= Acoma-Zuni Section =

Colorado Plateaus province physiographic section

The Acoma-Zuni Section is a physiographic section of the larger Colorado Plateaus province, which in turn is part of the larger Intermontane Plateaus physiographic division. It is
bounded on the east by the Albuquerque Basin, a Rio Grande Rift basin in the northern part of the Basin and Range Province. The Datil-Mogollon Section lies to the south. It is also a newly defined physiographic unit that includes the northern part of the area previously designated the Datil Section. The southeastern edge of the Colorado Plateau from Springerville, Arizona, northeastward to the tip of the Sierra Nacimiento comprises this area.

==Geology==
The Rio San Jose, the major tributary to the Rio Puerco, drains much of the Acoma-Zuni Section.

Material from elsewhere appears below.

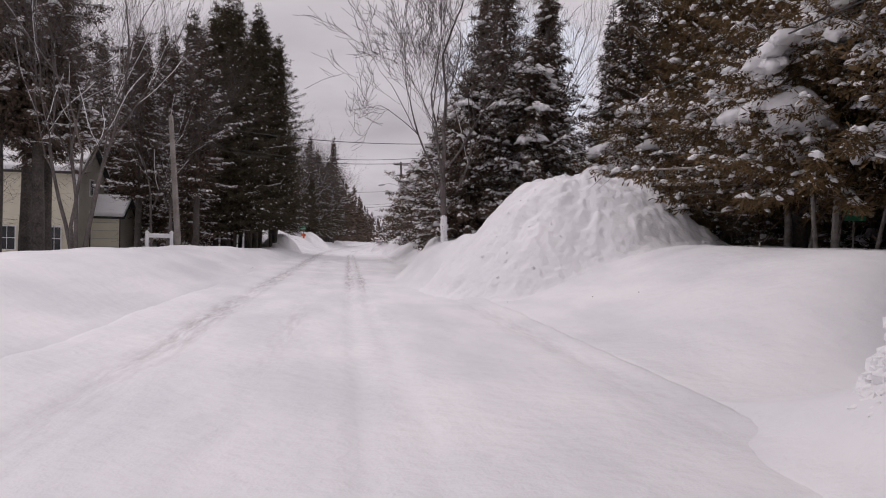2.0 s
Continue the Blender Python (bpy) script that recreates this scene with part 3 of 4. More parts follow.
cedar_a = conifer("cedar", "tall dense brown-green cedar with hanging sprays", 11.5, 4.3, 101, CEDAR, clear=0.18, step=0.25, per=15, droop=0.10, twig=(0.10, 0.036), dens=1.6, snow=0.03, load=0.0, clump=0.15, top=0.26, hang=0.8, trunk_r=0.19, group="cedars beside the road", ragged=0.07, reps=5, sticks=0.10, stems=4, core=80)
put(cedar_a, 5.6, 13.4, 0, first=True)
g2 = np.random.RandomState(12)
c_ = np.array([(-3.2, -0.6, 2.45), (-3.2, -0.8, 2.6)])[np.zeros(210, int)] + g2.randn(210, 3) * (0.12, 0.16, 0.11)
w_ = unit(np.array([-0.3, -0.3, -0.8]) + 0.5 * g2.randn(210, 3))
v_, f_ = diamonds(c_, w_, unit(np.cross(w_, g2.randn(210, 3))), 0.05 + 0.10 * g2.rand(210), 0.02 + 0.025 * g2.rand(210))
ds_ = part("dead_spray_layer", mesh_of("dead_spray_layer", v_, f_, RUST), None, cedar_a, "rust-orange dead sprays")
ds_["kind"] = "stuff"
cedar_c = conifer("cedar", "broad dense dark cedar with snow-dusted sprays", 13.0, 3.9, 107, CEDAR, clear=0.09, step=0.30, per=12, droop=-0.06, twig=(0.13, 0.044), dens=1.55, snow=0.20, load=0.012, clump=0.2, top=0.48, hang=0.35, trunk_r=0.25, group="cedars beside the road", ragged=0.09, reps=4, sticks=0.10, core=120)
put(cedar_c, 23.6, 123.8, 0, first=True)
cedar_c.scale = (1.28, 1.28, 1.0)
for x, y, a, s in ((9.6, 19.6, 130, 0.9), (11.2, 12.6, 250, 0.95), (11.0, 24.0, 40, 0.9), (15.0, 20.0, 10, 1.0), (11.4, 29.6, 300, 1.0), (12.4, 38.5, 60, 0.9), (14.4, 36.0, 80, 1.1), (15.4, 27.0, 170, 1.15)):
    put(cedar_c, x, y, a, s)
cedar_b = conifer("cedar", "very tall dark cedar with bare lower trunk beside the road", 17.0, 2.95, 102, CEDAR_DARK, clear=0.11, step=0.30, per=8, droop=0.22, twig=(0.14, 0.040), ragged=0.30, dens=1.6, snow=0.07, load=0.012, clump=0.12, top=0.78, hang=0.5, trunk_r=0.22, group="cedars beside the road", sticks=0.05, stems=2, reps=5, core=90)
put(cedar_b, -6.3, 65.0, 0, first=True)
for x, y, a, s in ((-5.2, 67.9, 80, 0.92), (-6.3, 67.5, 10, 1.0), (-5.7, 70.8, 170, 0.9), (-8.1, 67.4, 200, 1.1), (-9.7, 68.7, 300, 1.1), (-10.6, 65.2, 30, 1.0), (-6.4, 62.4, 140, 0.85), (-7.3, 60.2, 220, 0.8), (-8.2, 64.0, 60, 1.05)):
    put(cedar_b, x, y, a, s)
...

The eastern edge of the Acoma-Zuni Section is where the less-deformed rocks of the Colorado Plateau are truncated by the Neogene Rio Grande Rift, from the northern La Jencia Basin, Ladron Mountains, Mesa Lucero, and Rio Puerco fault zone to the southeastern edge of the Sierra Nacimiento. Much of the remainder of the section is late Neogene volcanic landforms—volcanoes (cinder cones and composite cones), lava flows, necks, and dikes, interspersed with erosional and aggradational landforms and bedrock structures typical of the Colorado Plateau.

Rocks in the area range in age from Late Triassic to Holocene, including the Triassic Chinle and Wingate Sandstone formations; the Jurassic Entrada Sandstone, Summerville and Zuni Sandstone formations; the Cretaceous Dakota Sandstone; Tertiary gravels and basalts, and Quaternary landslide, eolian, alluvial, and spring deposits.